John Kiosoglous Dr Jane Lomax-Smith George Skordas and Greek Consul of Australia.

“My late father was a Greek school teacher from the 1960s onwards, who would always light up when Don Dunstan was mentioned,” Skordas told Neos Kosmos.

“‘Ahh, o Dunstan, o fillelinas,’ he would say with reverence, aware of Dunstan’s sincere efforts in assisting Greek and other ethnic communities, specifically his support of ethnic schools, as well as his advocacy for working-class people more generally.”

John Kiosoglous MBE, KSA, AE, SM, who acted as a bridge between South Australia’s Greek communities and the Dunstan government during the 1970s, also reflected on the premier’s relationship with migrant communities.

Kiosoglous, who later served as a lawyer and magistrate, highlighted Dunstan’s groundbreaking legal reforms while sharing personal anecdotes and rare insights into the operation of government, ethnic schools, and the Greek and Greek Cypriot communities during a transformative period in South Australian history.

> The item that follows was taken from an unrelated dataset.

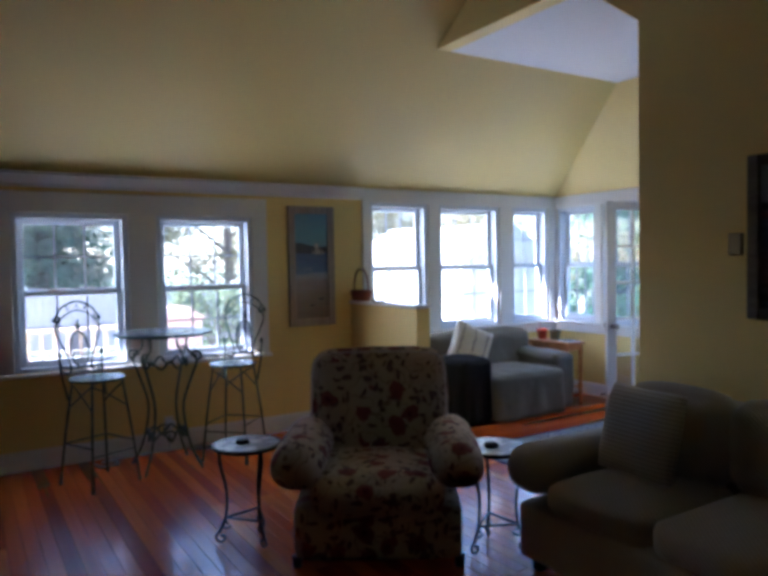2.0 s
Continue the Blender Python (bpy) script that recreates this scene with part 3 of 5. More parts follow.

Held under the History Festival’s 2026 theme of Connections, the event reflected the values that defined much of Dunstan’s public life bringing people together, strengthening communities and expanding opportunities for participation in society according to Festival Hellenika’s George Skodras. Photo: Supplied

‘WE ARE ALL DON’S CHILDREN’

Emeritus Professor Han Baltussen spoke about Don Dunstan as a “cultural icon”, describing a leader who believed the arts were essential to quality of life and social equity.

Dunstan founded the South Australian Film Corporation, the State Theatre Company of South Australia and the JamFactory, while supporting the Adelaide Festival Centre and expanding the Adelaide Festival of Arts. Long before the concept became fashionable, he championed “cultural tourism”, promoting South Australia’s food, wine, heritage, arts and lifestyle as drivers of economic and cultural development.

The evening concluded with only a few -but full of gravity- words spoken by Don Dunstan’s son, Andrew, during his father’s eulogy: “We are all Don’s children.”